Od lat dominującą formą współpracy w branży technologicznej, zwłaszcza na stanowiskach mid i senior, jest umowa B2B – mówi Paulina Król, Chief People & Operations Officer w No Fluff Jobs. – Firmy, z racji większej elastyczności współpracy, zachęcają nowych pracowników do założenia działalności gospodarczej lub preferują przy wyborze kandydatów, którzy już JDG mają. Sami pracownicy w tym układzie też raczej nie są stratni – w IT zarobki wśród doświadczonych osób są wysokie, a przy działalności gospodarczej kwota netto trafiająca do pracownika jest dużo wyższa niż na etacie. Natomiast to współpracownik musi pokrywać koszty, które są „wbudowane” w umowy o pracę, takie jak zabezpieczenie emerytalne czy zdrowotne.
Dla kontrastu, ogłoszenia IT, w których jedyną dostępną formą zatrudnienia jest umowa o pracę, stanowią 28 proc. wszystkich ofert opublikowanych w tym roku na portalu No Fluff Jobs, a więc 2 razy mniej niż w przypadku umów B2B. W porównaniu do 2024 r. odnotowano tu niewielki wzrost, zaledwie o 1 p.p. Rekrutacje, w których nie oferuje się zatrudnienia ani na podstawie kontraktu B2B, ani na podstawie umowy o pracę, to zaledwie ok. 1 proc. wszystkich ogłoszeń na No Fluff Jobs.
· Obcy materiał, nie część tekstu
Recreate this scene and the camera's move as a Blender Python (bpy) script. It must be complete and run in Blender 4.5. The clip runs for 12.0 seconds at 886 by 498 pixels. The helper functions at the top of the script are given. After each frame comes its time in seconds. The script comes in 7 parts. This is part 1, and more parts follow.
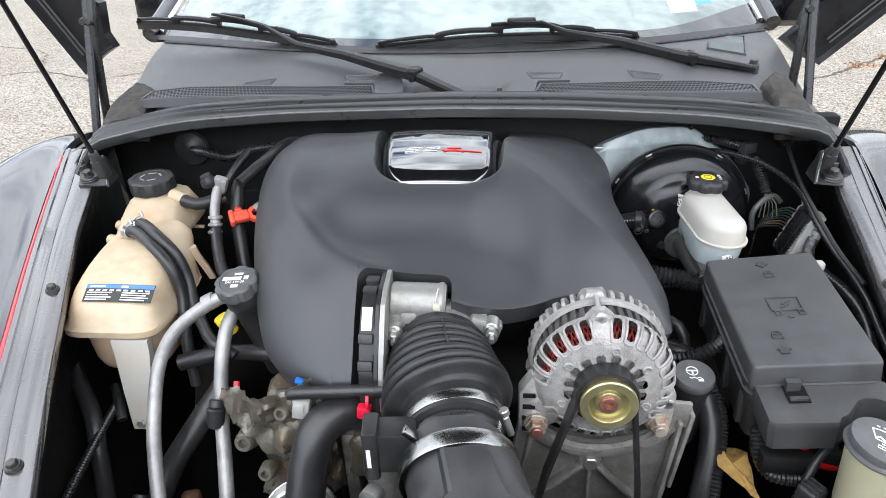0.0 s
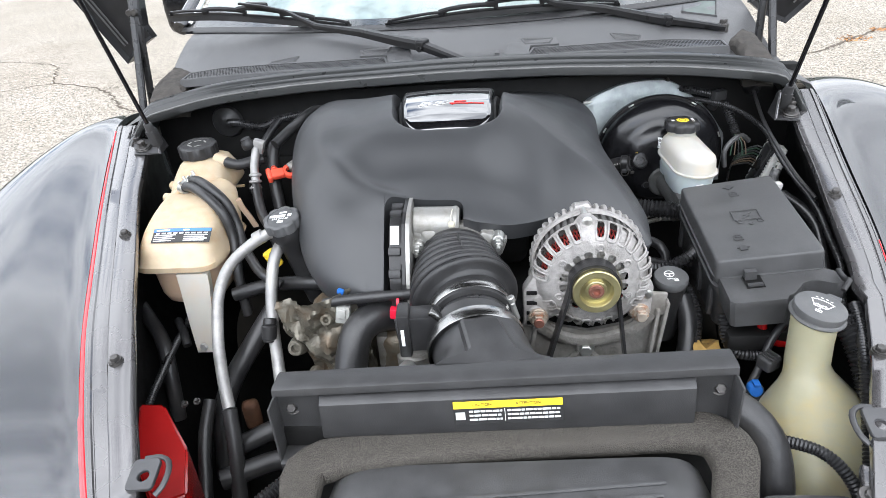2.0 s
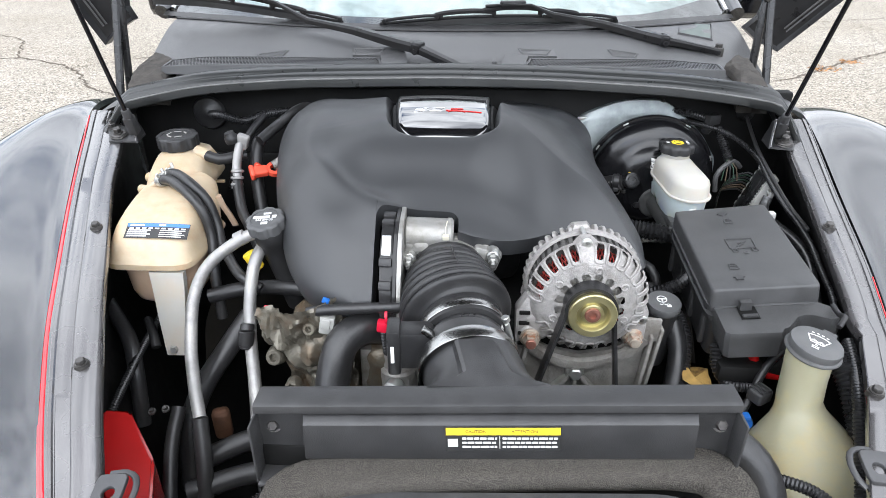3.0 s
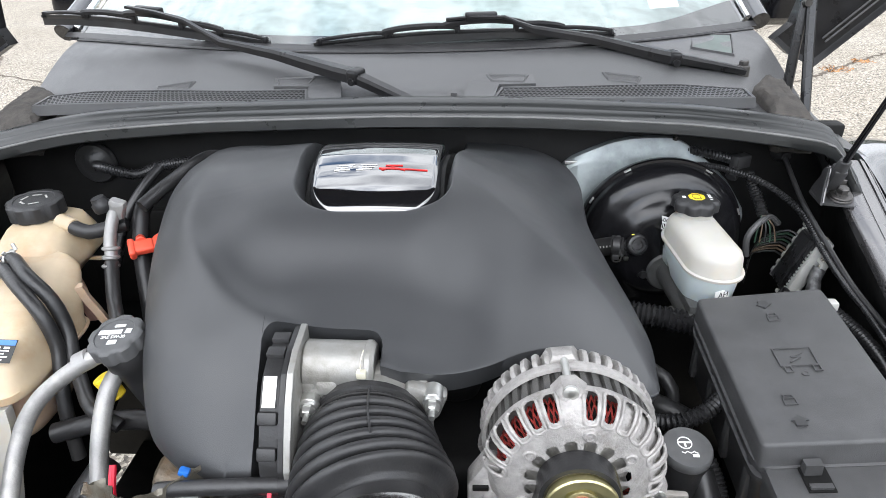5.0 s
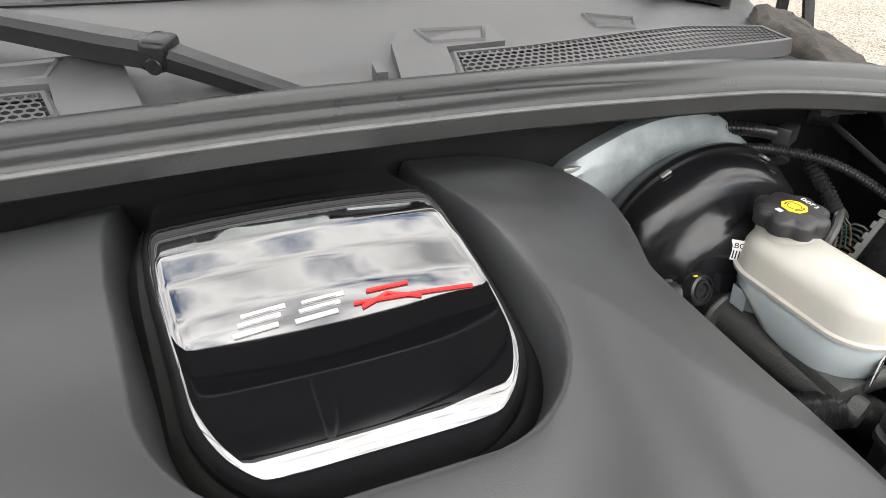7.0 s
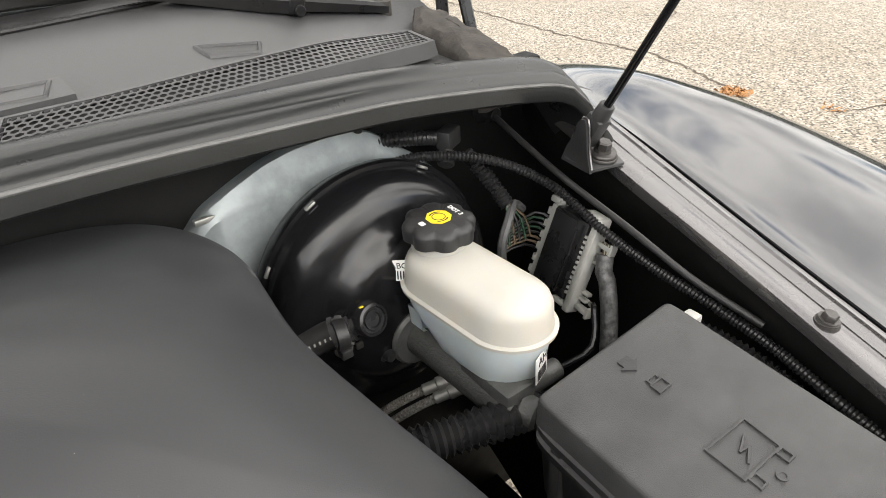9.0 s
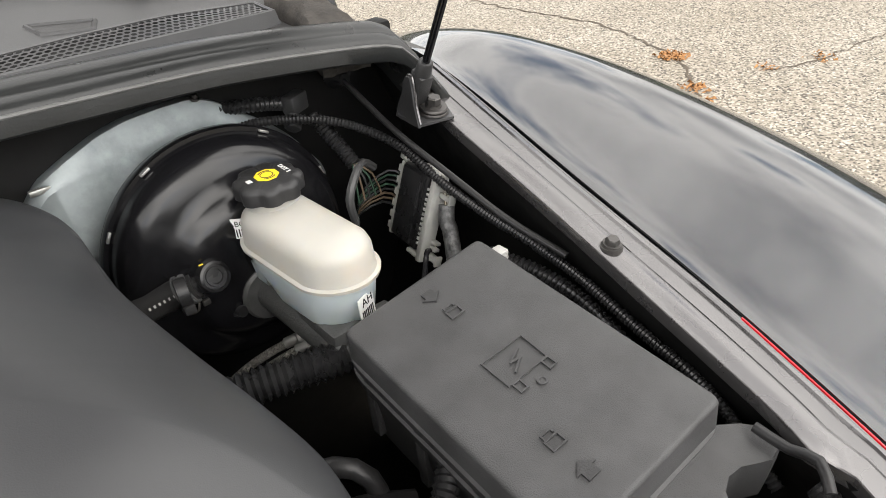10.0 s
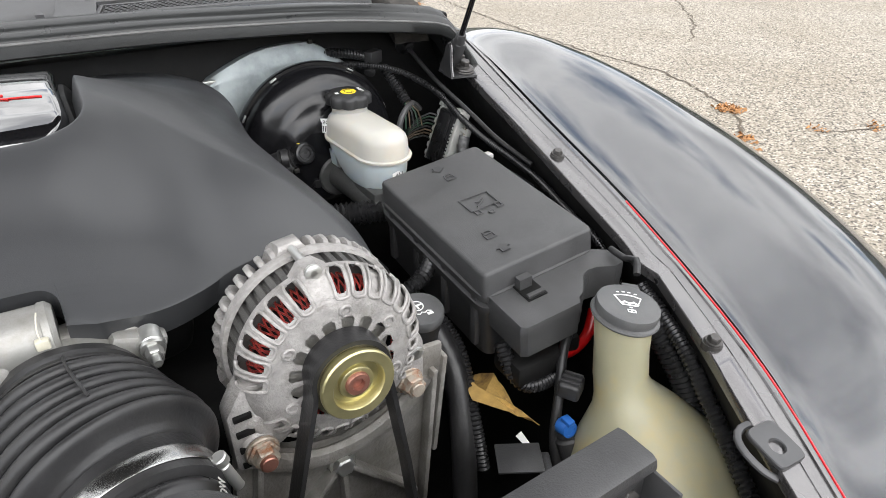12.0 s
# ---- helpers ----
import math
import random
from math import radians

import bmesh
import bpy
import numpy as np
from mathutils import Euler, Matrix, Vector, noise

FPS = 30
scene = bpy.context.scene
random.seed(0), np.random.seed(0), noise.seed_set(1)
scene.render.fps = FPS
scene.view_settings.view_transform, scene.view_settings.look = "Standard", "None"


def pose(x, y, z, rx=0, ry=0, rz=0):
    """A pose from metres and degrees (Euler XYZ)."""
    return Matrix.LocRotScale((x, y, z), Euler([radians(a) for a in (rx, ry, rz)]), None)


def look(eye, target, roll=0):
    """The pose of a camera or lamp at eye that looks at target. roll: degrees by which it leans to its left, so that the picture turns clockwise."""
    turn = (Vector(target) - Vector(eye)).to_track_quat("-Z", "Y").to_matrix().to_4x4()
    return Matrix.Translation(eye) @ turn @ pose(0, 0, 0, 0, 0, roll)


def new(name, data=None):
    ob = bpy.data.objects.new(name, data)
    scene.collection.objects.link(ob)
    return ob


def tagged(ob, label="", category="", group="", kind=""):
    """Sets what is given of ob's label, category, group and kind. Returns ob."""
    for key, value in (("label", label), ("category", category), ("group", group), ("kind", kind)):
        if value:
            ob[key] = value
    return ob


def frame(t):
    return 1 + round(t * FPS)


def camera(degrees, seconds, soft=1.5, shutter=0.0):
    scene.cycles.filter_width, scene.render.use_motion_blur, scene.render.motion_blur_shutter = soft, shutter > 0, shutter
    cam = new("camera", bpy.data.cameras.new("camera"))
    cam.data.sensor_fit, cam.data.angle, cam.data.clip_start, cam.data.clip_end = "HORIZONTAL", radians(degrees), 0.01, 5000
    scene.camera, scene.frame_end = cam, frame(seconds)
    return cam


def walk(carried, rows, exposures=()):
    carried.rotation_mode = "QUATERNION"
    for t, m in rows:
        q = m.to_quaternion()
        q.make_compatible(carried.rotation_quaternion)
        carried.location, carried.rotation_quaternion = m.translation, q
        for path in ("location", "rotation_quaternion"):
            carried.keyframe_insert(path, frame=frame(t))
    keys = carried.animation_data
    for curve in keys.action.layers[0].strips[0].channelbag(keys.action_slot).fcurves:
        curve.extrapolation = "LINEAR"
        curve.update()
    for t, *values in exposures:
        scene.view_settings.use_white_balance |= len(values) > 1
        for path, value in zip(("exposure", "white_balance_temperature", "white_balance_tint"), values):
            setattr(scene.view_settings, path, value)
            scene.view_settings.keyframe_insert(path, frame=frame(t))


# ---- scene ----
cam = camera(69.0, 12.0, soft=0.55)
PATH = [
    (0, (0.101, 0.018, 1.495), (-0.064, 1.766, 0.537), -2.0),
    (0.5, (0.153, -0.078, 1.491), (-0.107, 1.634, 0.49), -0.7),
    (1, (0.151, -0.15, 1.482), (-0.151, 1.544, 0.464), -2.7),
    (1.5, (0.104, -0.177, 1.469), (-0.102, 1.517, 0.427), -2.6),
    (2, (0.105, -0.185, 1.479), (-0.084, 1.56, 0.521), -4.9),
    (2.5, (0.074, -0.172, 1.485), (-0.047, 1.579, 0.527), -1.1),
    (2.7, (0.062, -0.161, 1.484), (-0.038, 1.591, 0.524), 0.1),
    (4.3, (0.08, -0.028, 1.449), (0.109, 1.74, 0.515), -3.3),
    (4.5, (0.103, 0.019, 1.452), (0.112, 1.789, 0.521), -2.4),
    (5, (0.138, 0.202, 1.447), (0.04, 1.96, 0.498), -1.4),
    (5.5, (0.028, 0.345, 1.434), (0.11, 2.104, 0.485), -0.8),
    (6, (-0.046, 0.527, 1.402), (0.279, 2.254, 0.448), 1.6),
    (6.5, (-0.057, 0.69, 1.354), (0.507, 2.302, 0.313), 3.9),
    (6.7, (-0.05, 0.731, 1.346), (0.537, 2.304, 0.259), 2.6),
    (8.3, (0.047, 0.737, 1.335), (0.881, 2.219, 0.282), 0.2),
    (8.5, (0.097, 0.722, 1.332), (0.999, 2.165, 0.282), -0.1),
    (9, (0.171, 0.694, 1.34), (1.164, 2.057, 0.265), -2.8),
    (9.5, (0.221, 0.637, 1.336), (1.21, 1.978, 0.231), -6.0),
    (10, (0.248, 0.564, 1.328), (1.277, 1.858, 0.203), -5.1),
    (10.5, (0.243, 0.463, 1.343), (1.323, 1.753, 0.261), -4.7),
    (11, (0.206, 0.363, 1.345), (1.317, 1.633, 0.271), -2.8),
    (11.5, (0.143, 0.286, 1.348), (1.182, 1.641, 0.308), -1.0),
    (12, (0.074, 0.223, 1.345), (1.0, 1.666, 0.316), 0.1),
]
walk(cam, [(t, look(eye, target, roll)) for t, eye, target, roll in PATH], [(0, 0.98, 6080, 10), (0.6, 1.22, 6150, 10), (1.2, 1.24, 6150, 10), (2.5, 1.14, 6100, 10), (5.5, 1.09, 6250, 10), (6.5, 1.28, 6600, 10), (8.5, 1.18, 6950, 10), (10, 0.92, 6850, 10), (12, 0.95, 6500, 10)])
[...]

Przy tak wyglądającym rynku pracy wprowadzenie wyższej składki zdrowotnej dla samozatrudnionych może mieć negatywne skutki dla sektora technologicznego. Kontraktorzy będą oczekiwać wyższych stawek, aby zrekompensować spadek dochodu netto, co przełoży się na presję płacową. Z jednej strony może to skutkować wzrostem rotacji i większym zainteresowaniem etatem, gdzie koszt składek częściowo przejmuje pracodawca, natomiast z drugiej – w obecnej sytuacji rynkowej, w której to pracodawcy rozdają karty, współpracownikom może bardziej zależeć na utrzymaniu stabilności współpracy niż szukaniu nowych możliwości i będą gotowi przełknąć tę zmianę – komentuje Paulina Król, Chief People & Operations Officer w No Fluff Jobs.
Poza IT dominuje zatrudnienie na umowie o pracę
Wśród branż niezwiązanych z IT te proporcje kształtują się zupełnie inaczej – kontrakt B2B jako jedyna dostępna forma zatrudnienia pojawia się w 19 proc. ofert (wzrost o 2 p.p. w stosunku do 2024 r.). Wyłącznie umowę o pracę oferuje się w 65 proc. ogłoszeń (wzrost o 8 proc. w stosunku do 2024 r.). Odsetek ofert, w których wymienione są zarówno kontrakt B2B, jak i inne typy umów, wynosi 11 proc., o 9 punktów procentowych mniej niż w ubiegłym roku. Rekrutacje z możliwością zatrudnienia wyłącznie na podstawie innych typów umów niż B2B lub etat stanowią ok. 4 proc.